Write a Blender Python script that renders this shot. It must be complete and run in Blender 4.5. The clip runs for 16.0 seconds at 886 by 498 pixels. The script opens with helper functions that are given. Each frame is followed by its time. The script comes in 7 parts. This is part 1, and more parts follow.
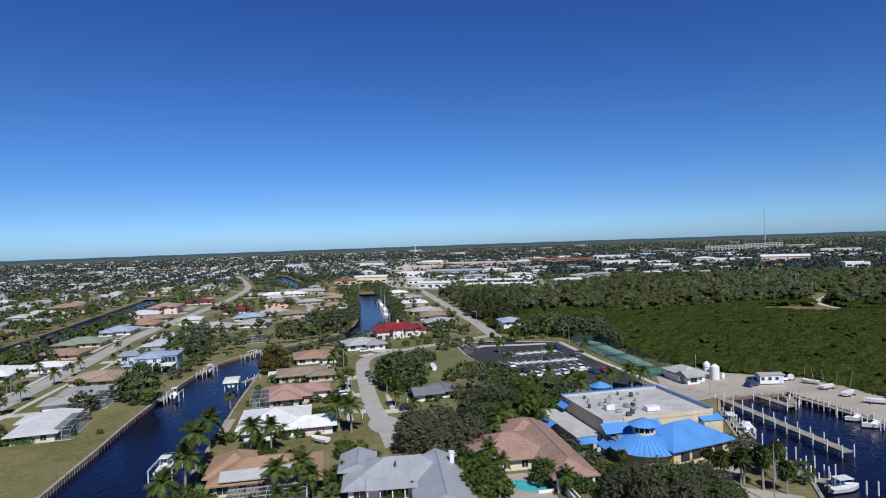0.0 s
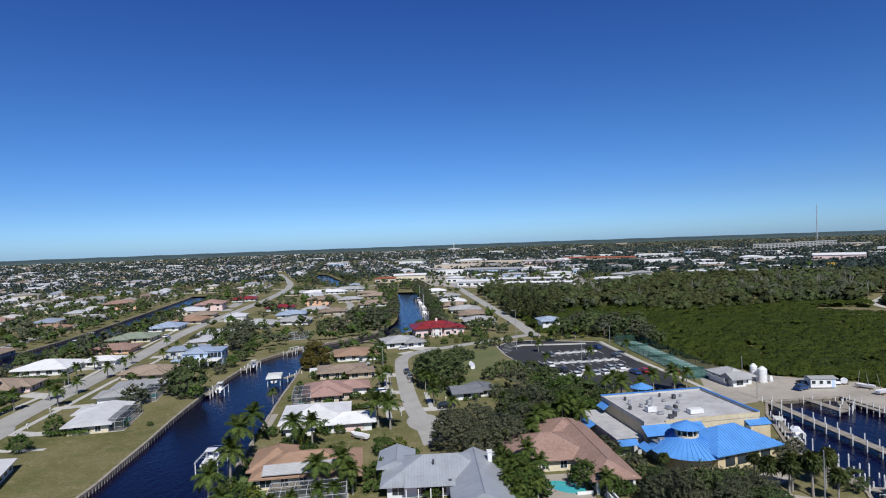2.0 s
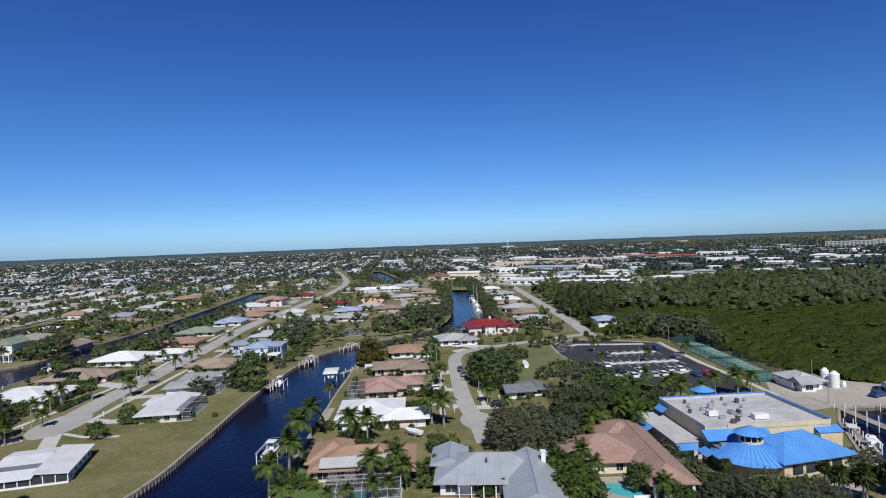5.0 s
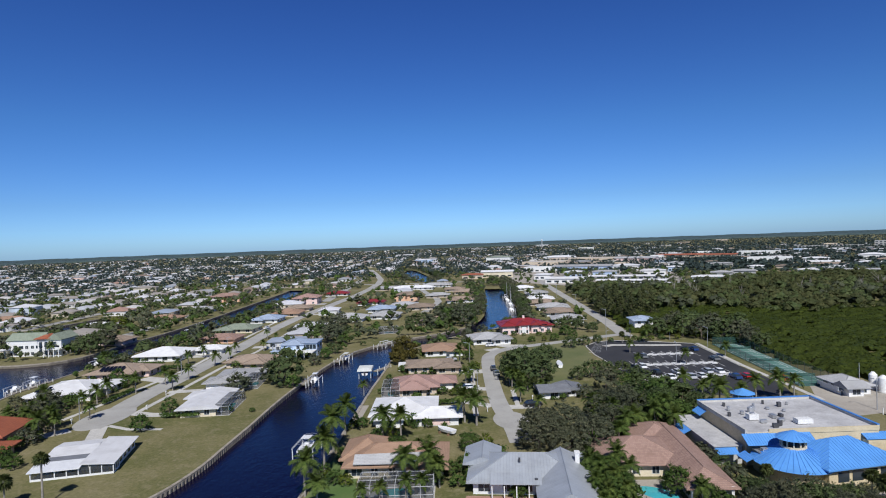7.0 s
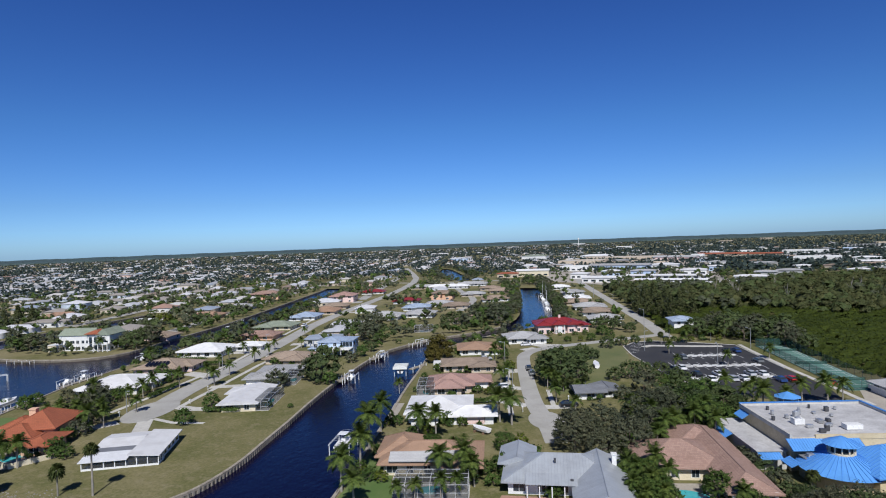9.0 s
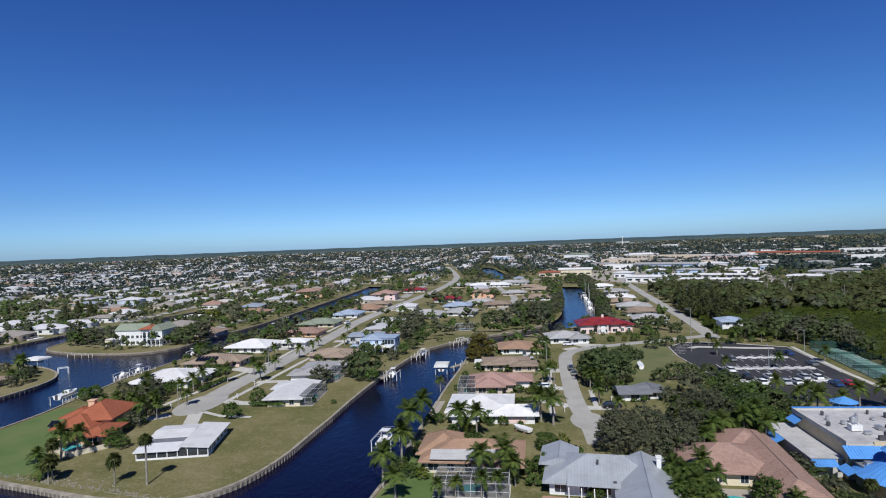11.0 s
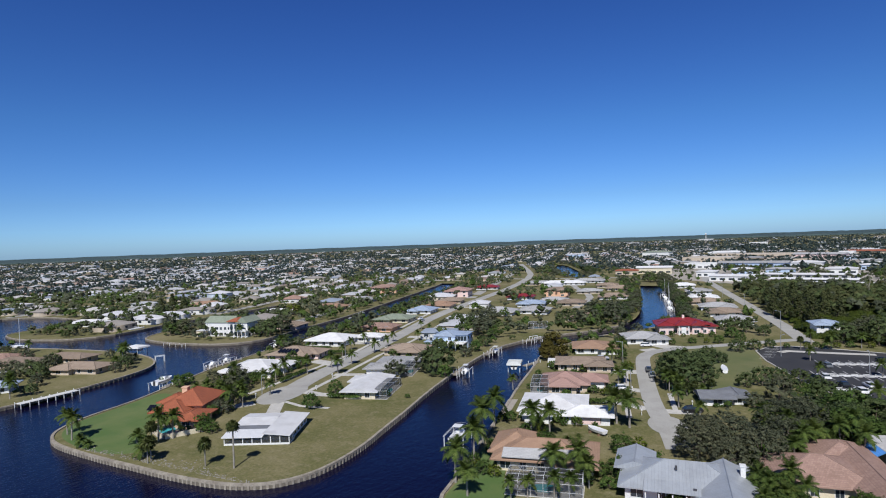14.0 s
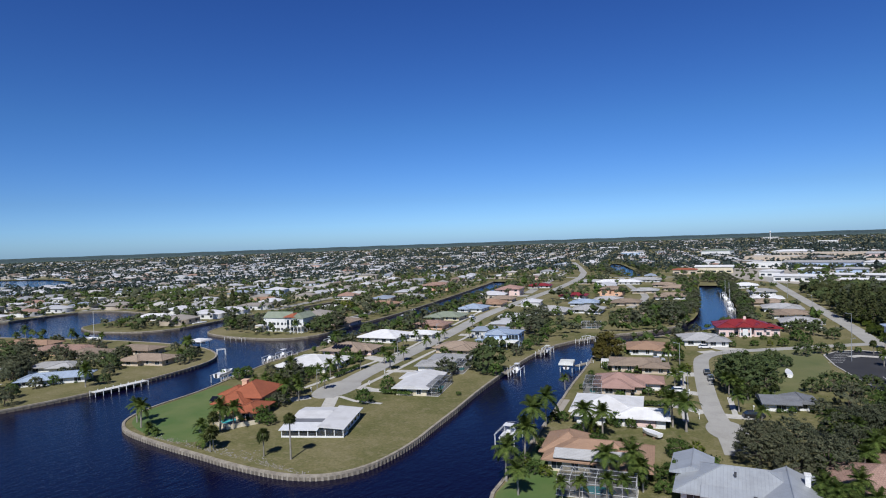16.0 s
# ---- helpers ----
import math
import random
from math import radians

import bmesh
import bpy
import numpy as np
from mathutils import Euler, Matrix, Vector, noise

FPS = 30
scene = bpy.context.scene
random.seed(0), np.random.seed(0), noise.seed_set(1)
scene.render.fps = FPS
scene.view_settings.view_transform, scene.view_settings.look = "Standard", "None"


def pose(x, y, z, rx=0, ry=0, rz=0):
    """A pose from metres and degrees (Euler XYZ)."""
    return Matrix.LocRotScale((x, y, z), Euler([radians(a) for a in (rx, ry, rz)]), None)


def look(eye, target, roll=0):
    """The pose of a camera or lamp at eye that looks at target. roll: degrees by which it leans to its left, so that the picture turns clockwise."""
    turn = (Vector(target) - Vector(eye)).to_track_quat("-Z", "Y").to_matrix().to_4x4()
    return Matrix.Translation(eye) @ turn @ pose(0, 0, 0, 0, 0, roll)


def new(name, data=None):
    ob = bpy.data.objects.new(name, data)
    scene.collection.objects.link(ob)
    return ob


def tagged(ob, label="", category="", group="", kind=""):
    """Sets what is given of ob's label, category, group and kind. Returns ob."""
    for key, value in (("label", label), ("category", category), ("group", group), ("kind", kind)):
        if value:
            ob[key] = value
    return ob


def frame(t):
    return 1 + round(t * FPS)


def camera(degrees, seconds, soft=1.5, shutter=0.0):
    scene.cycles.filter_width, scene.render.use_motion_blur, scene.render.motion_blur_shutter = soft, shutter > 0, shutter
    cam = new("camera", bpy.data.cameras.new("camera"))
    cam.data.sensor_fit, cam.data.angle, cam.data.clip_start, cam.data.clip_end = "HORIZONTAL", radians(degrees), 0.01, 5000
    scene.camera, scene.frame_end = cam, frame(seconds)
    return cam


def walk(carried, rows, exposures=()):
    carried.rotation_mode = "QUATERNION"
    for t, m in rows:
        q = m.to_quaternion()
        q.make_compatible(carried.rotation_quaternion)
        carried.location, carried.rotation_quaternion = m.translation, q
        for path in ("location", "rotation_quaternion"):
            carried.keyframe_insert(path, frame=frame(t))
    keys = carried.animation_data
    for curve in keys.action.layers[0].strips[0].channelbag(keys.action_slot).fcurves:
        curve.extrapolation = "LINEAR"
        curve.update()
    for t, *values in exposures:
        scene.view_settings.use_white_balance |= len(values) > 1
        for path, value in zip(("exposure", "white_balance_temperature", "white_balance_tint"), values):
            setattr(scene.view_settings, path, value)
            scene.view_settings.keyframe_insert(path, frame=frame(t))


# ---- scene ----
# ------------------------------------------------------------------ camera
cam = camera(73.98, 16.0, soft=1.06)
PATH = [  # seconds, x, y, z, turn to the left, tilt, lean
    (0.0, 0.00, 0.00, 40.00, 0.00, -0.59, 1.98), (0.5, 0.05, -0.06, 40.04, 0.98, -0.58, 1.98), (1.0, 0.09, -0.12, 40.08, 1.95, -0.61, 1.98),
    (1.5, 0.13, -0.17, 40.12, 2.87, -0.62, 2.00), (2.0, 0.16, -0.22, 40.15, 3.78, -0.63, 2.03), (2.5, 0.19, -0.26, 40.18, 4.68, -0.63, 2.05),
    (3.0, 0.22, -0.30, 40.21, 5.58, -0.64, 2.07), (3.5, 0.25, -0.34, 40.23, 6.47, -0.65, 2.07), (4.0, 0.27, -0.37, 40.25, 7.33, -0.66, 2.08),
    (6.5, 0.37, -0.52, 40.34, 11.49, -0.68, 2.07), (7.0, 0.39, -0.54, 40.35, 12.28, -0.68, 2.06), (7.5, 0.41, -0.57, 40.37, 13.02, -0.68, 2.05),
    (8.0, 0.43, -0.60, 40.38, 13.80, -0.69, 2.07), (8.5, 0.45, -0.63, 40.40, 14.73, -0.69, 2.09), (9.0, 0.47, -0.66, 40.41, 15.71, -0.69, 2.08),
    (11.5, 0.59, -0.88, 40.50, 20.77, -0.71, 2.12), (12.0, 0.63, -0.93, 40.52, 21.88, -0.72, 2.11), (12.5, 0.66, -0.99, 40.55, 23.07, -0.72, 2.11),
    (13.0, 0.70, -1.06, 40.58, 24.33, -0.72, 2.11), (13.5, 0.74, -1.13, 40.61, 25.60, -0.72, 2.07), (14.0, 0.79, -1.21, 40.64, 26.83, -0.74, 2.03),
    (14.5, 0.84, -1.30, 40.68, 28.05, -0.76, 2.00), (15.0, 0.90, -1.40, 40.72, 29.25, -0.78, 1.99), (15.5, 0.96, -1.50, 40.76, 30.52, -0.79, 1.97),
    (16.0, 1.03, -1.62, 40.81, 31.84, -0.78, 1.96)]
walk(cam, [(t, pose(x, y, z, 90 + p, 0, a) @ pose(0, 0, 0, 0, 0, -r)) for t, x, y, z, a, p, r in PATH])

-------

Work to do
Extract the lines of the preceding material that run from the line with "for curve in" through the line with "setattr(scene.view_settings, path, value)", inclusive, reproducing them exactly and adding nothing.

Correct result
    for curve in keys.action.layers[0].strips[0].channelbag(keys.action_slot).fcurves:
        curve.extrapolation = "LINEAR"
        curve.update()
    for t, *values in exposures:
        scene.view_settings.use_white_balance |= len(values) > 1
        for path, value in zip(("exposure", "white_balance_temperature", "white_balance_tint"), values):
            setattr(scene.view_settings, path, value)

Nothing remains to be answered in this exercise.